The concept of environmental racism emerged in the 1980s in the wake of the Warren County protests against siting a PCB waste facility in a majority African-American community and the subsequent national study Toxic Wastes and Race in the United States (1987). Most studies of environmental justice movements document the subsequent period’s activities, ranging from protests of coal-burning power plants in Chicago to radioactive waste siting on Navajo lands, and, most prominently, the Flint Water Crisis and Standing Rock protests against the Dakota Pipeline.


This talk, based on the book Clean and White: A History of Environmental Racism in the United States, proposes a far longer history of environmental racism in the United States, focusing on occupational structures in waste-handling occupations in the nineteenth and twentieth century, emphasizing the Memphis Sanitation Workers’ strike of 1968 as both a culmination of developing inequalities and also an important precedent to the Environmental Justice Movement that emerged in the 1980s. Telling a long history of these inequalities in the United States, I argue, allows us to contextualize contemporary struggles in the structural inequalities that activists and scholars have documented for more than thirty years.

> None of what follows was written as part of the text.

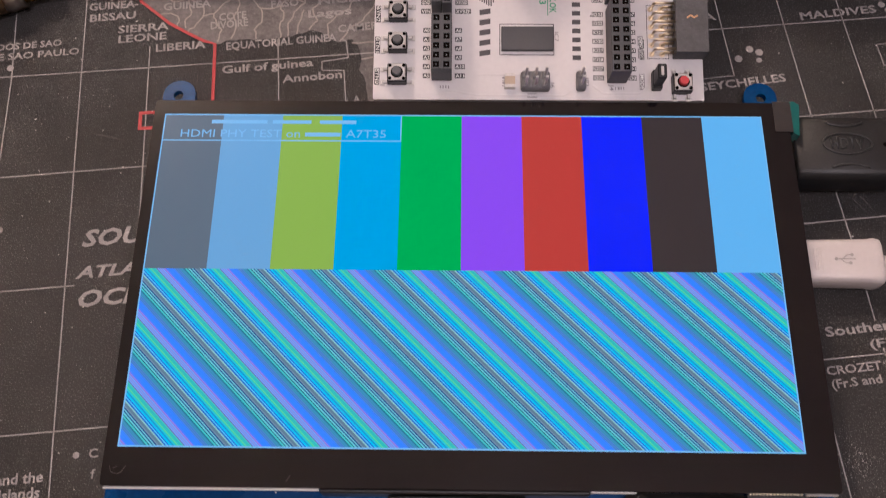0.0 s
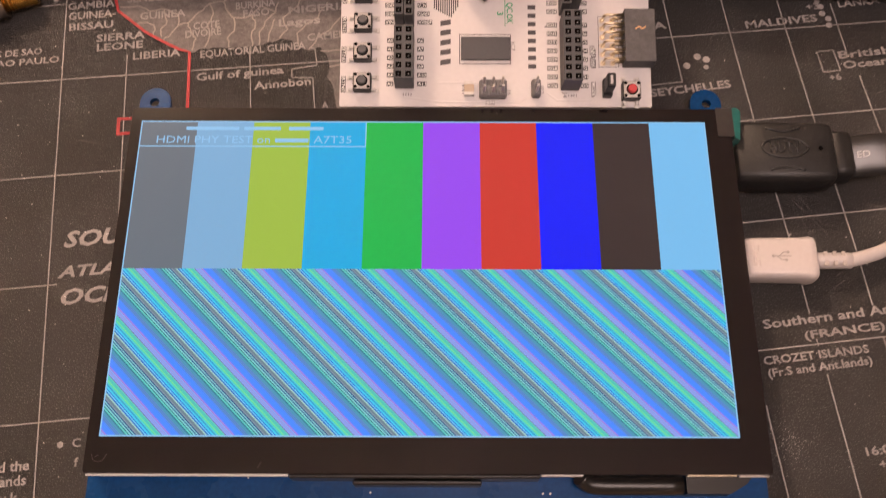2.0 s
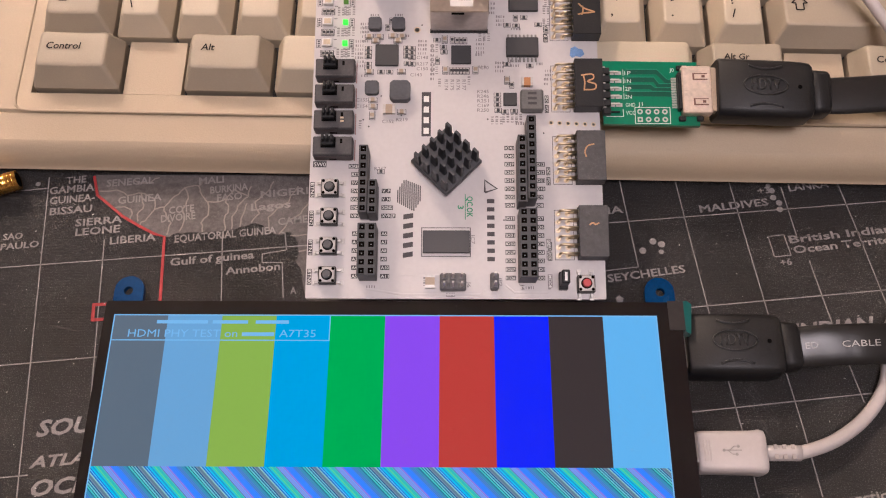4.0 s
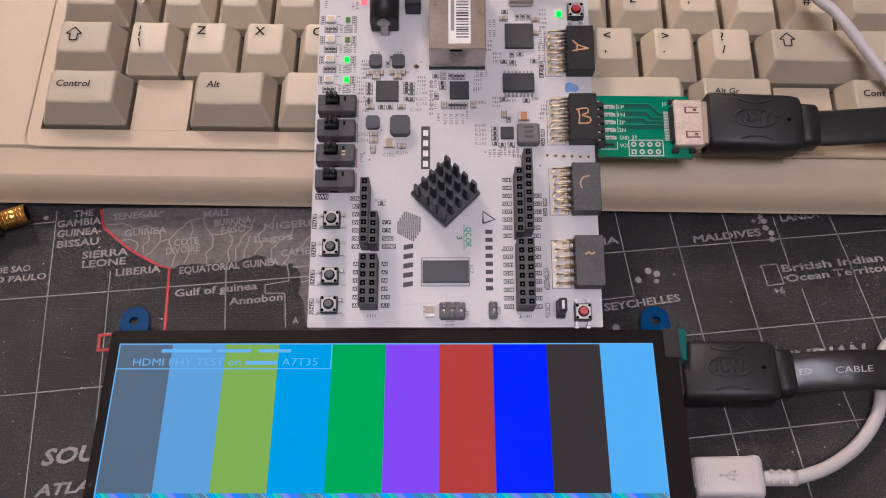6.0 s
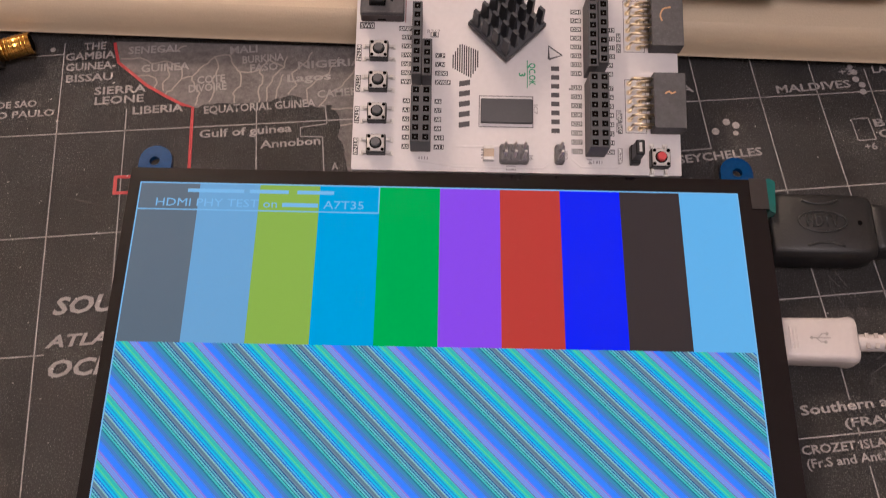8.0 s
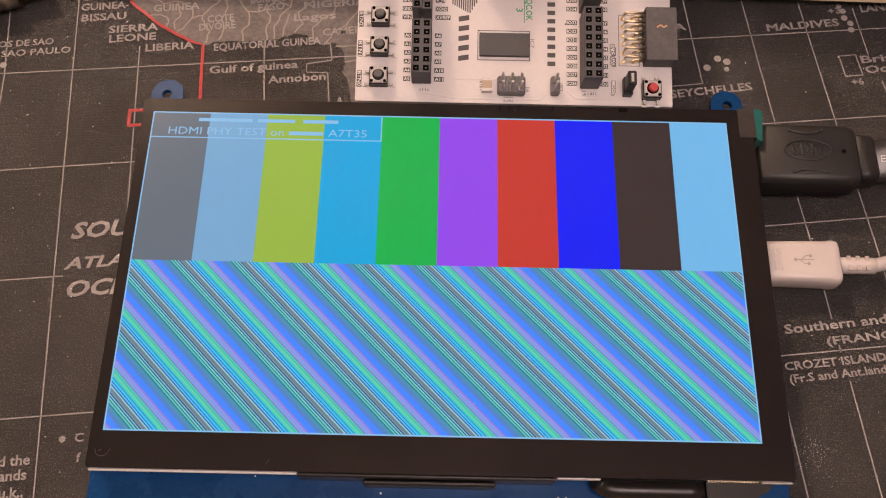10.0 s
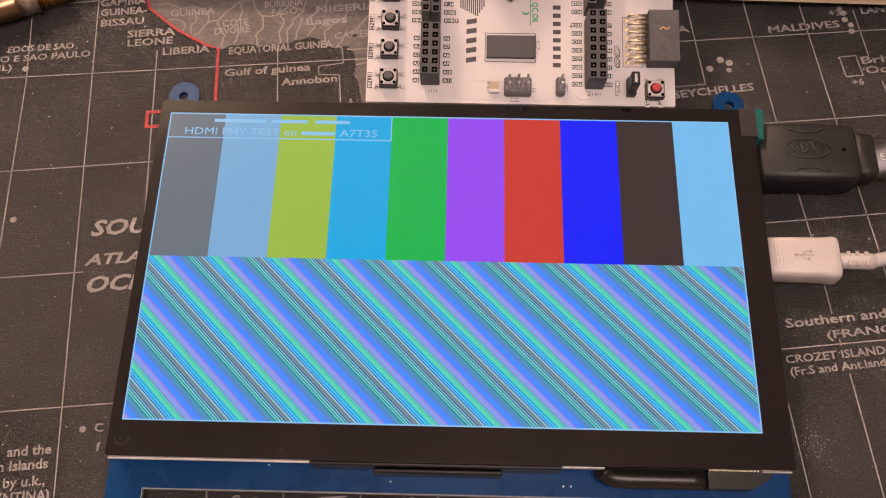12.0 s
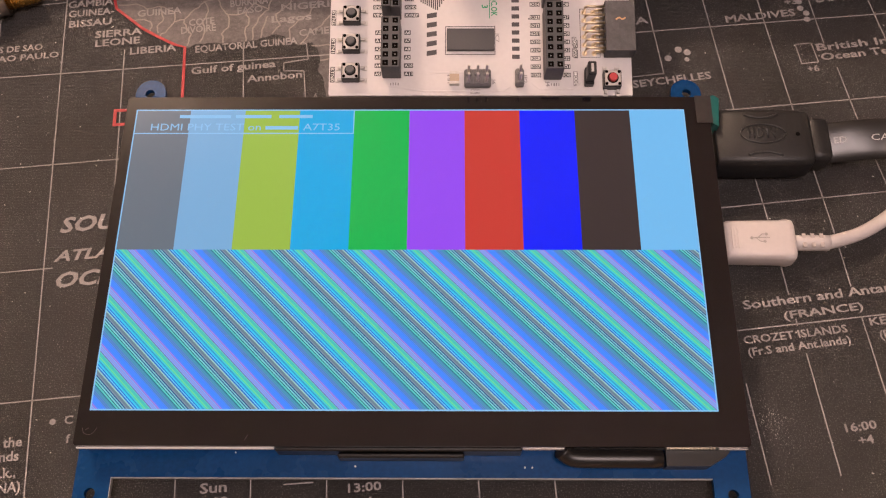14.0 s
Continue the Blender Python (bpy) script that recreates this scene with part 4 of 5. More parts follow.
def keyboard():
    tilt = math.degrees(math.atan(DECK_SLOPE))
    kb = thing("keyboard", "yellowed beige vintage keyboard with tall ivory and grey keys", "keyboard", pose(-0.10, 0.117, 0) @ pose(0, 0, 0, 0, 0, -1.05) @ pose(0.10, -0.117, 0))
    x0, x1, yf, yr = -0.158, 0.335, 0.0961, 0.268
    prof = [(yf + 0.007, 0.0), (yf + 0.006, 0.0020), (yf + 0.0003, 0.0028), (yf - 0.0002, 0.0034), (yf + 0.0002, 0.0040), (yf + 0.0006, 0.0058), (yf + 0.0014, 0.0086), (yf + 0.0027, 0.0108), (yf + 0.0050, 0.0128), (0.1095, 0.0148),
            (0.1100, 0.0144), (0.1106, 0.0155), (0.1164, deck_z(0.1164))]
    bm = bmesh.new()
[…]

Carl A. Zimring is an environmental historian interested in how attitudes concerning waste shape society, culture, institutions, and inequalities. He is a professor in the Department of Social Science and Cultural Studies at Pratt Institute, where he coordinates the Sustainability Studies program. His books include Cash for Your Trash: Scrap Recycling in America (2005), The Encyclopedia of Consumption and Waste (with William L. Rathje, 2012), Clean and White: A History of Environmental Racism in the United States (2015), and Aluminum Upcycled: Sustainable Design in Historical Perspective (2017).